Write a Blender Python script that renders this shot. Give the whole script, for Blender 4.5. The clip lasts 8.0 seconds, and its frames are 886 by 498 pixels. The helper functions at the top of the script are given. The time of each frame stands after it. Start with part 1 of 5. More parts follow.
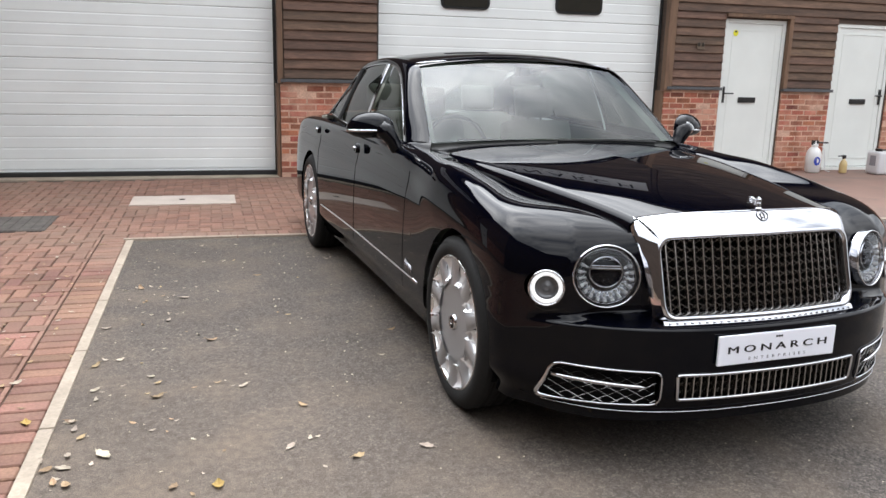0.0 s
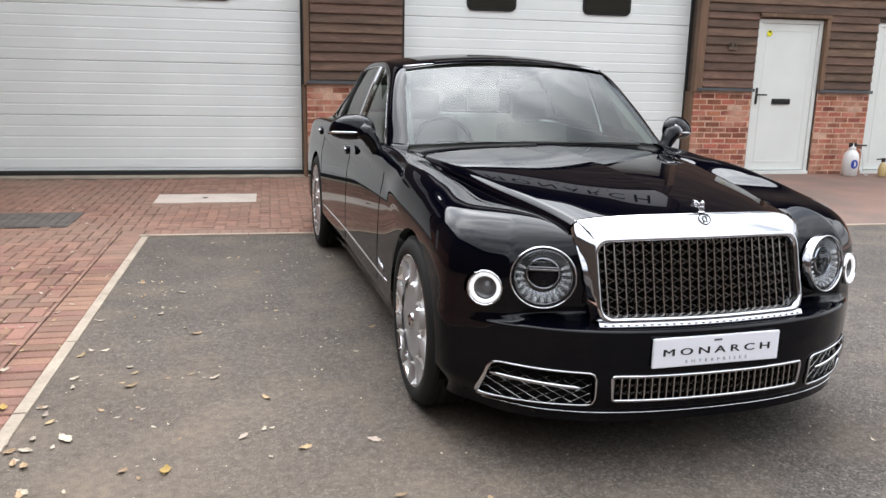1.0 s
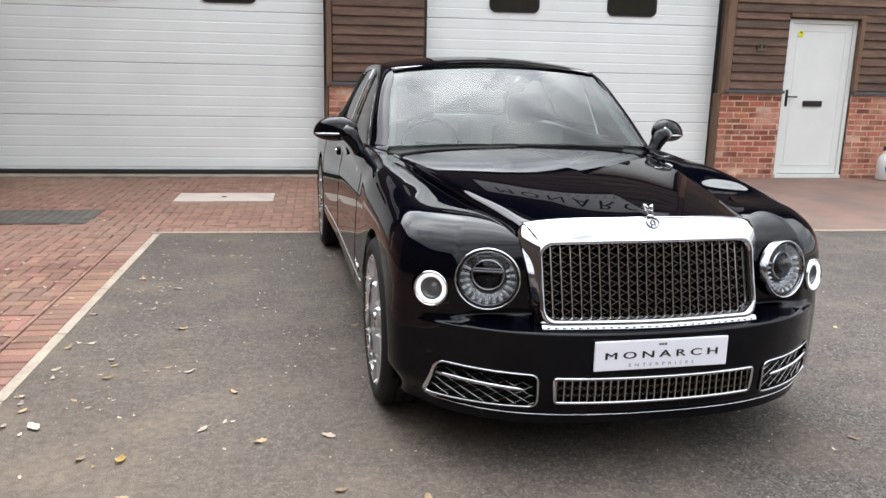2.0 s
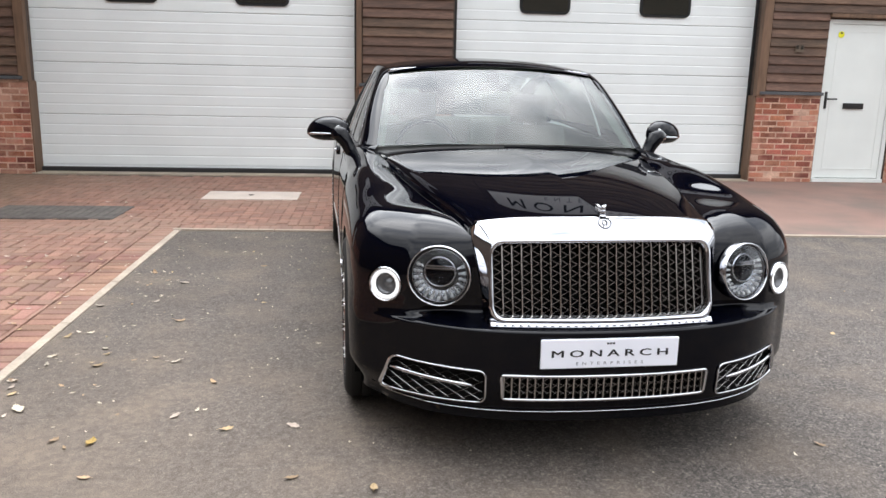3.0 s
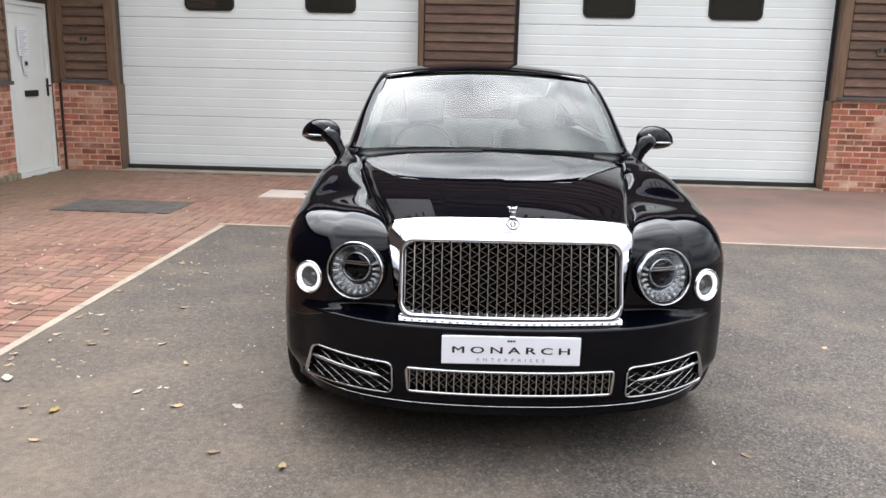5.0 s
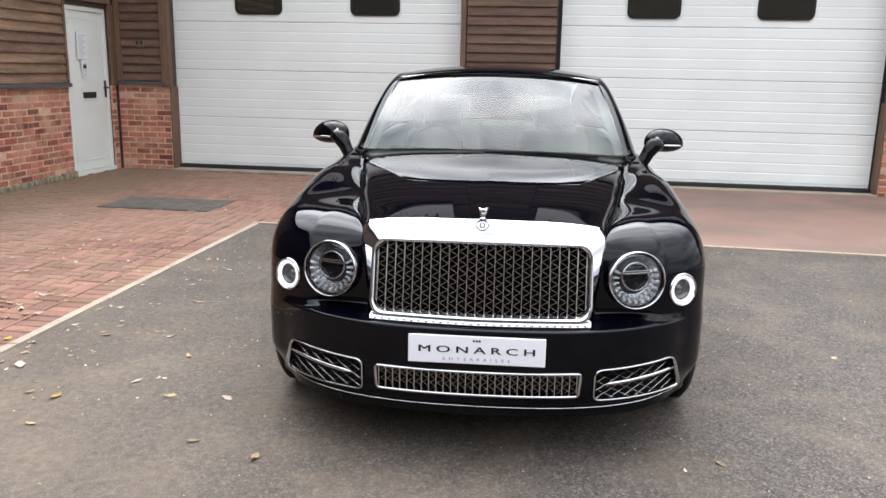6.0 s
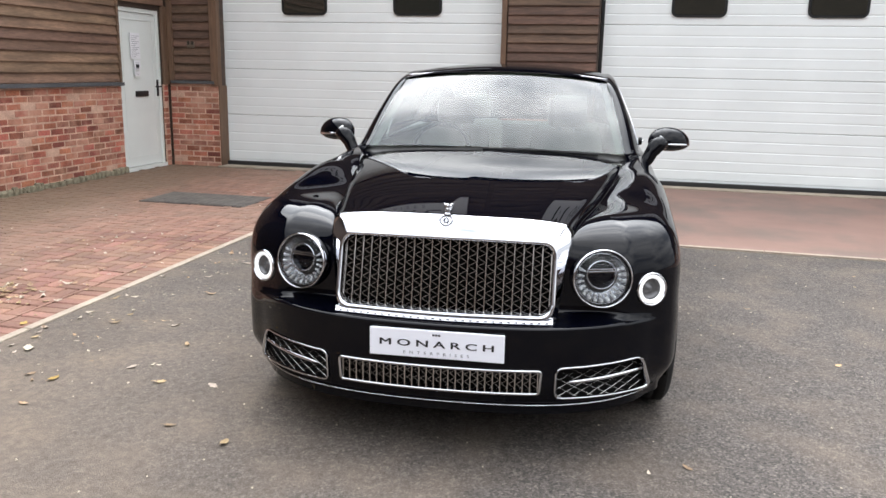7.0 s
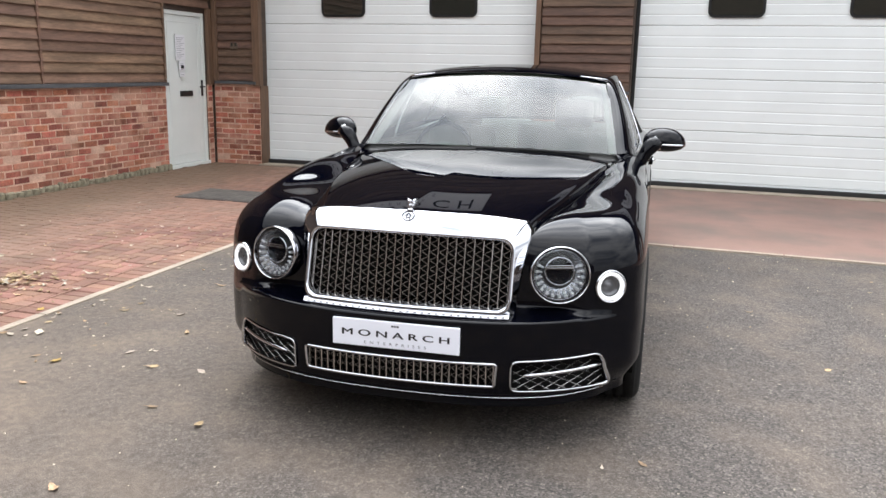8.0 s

## WORK TO BE COMPLETED:
Copy each line in full and exactly, omitting any picture.

## EXPECTED OUTPUT:
Write a Blender Python script that renders this shot. Give the whole script, for Blender 4.5. The clip lasts 8.0 seconds, and its frames are 886 by 498 pixels. The helper functions at the top of the script are given. The time of each frame stands after it. Start with part 1 of 5. More parts follow.
0.0 s
1.0 s
2.0 s
3.0 s
5.0 s
6.0 s
7.0 s
8.0 s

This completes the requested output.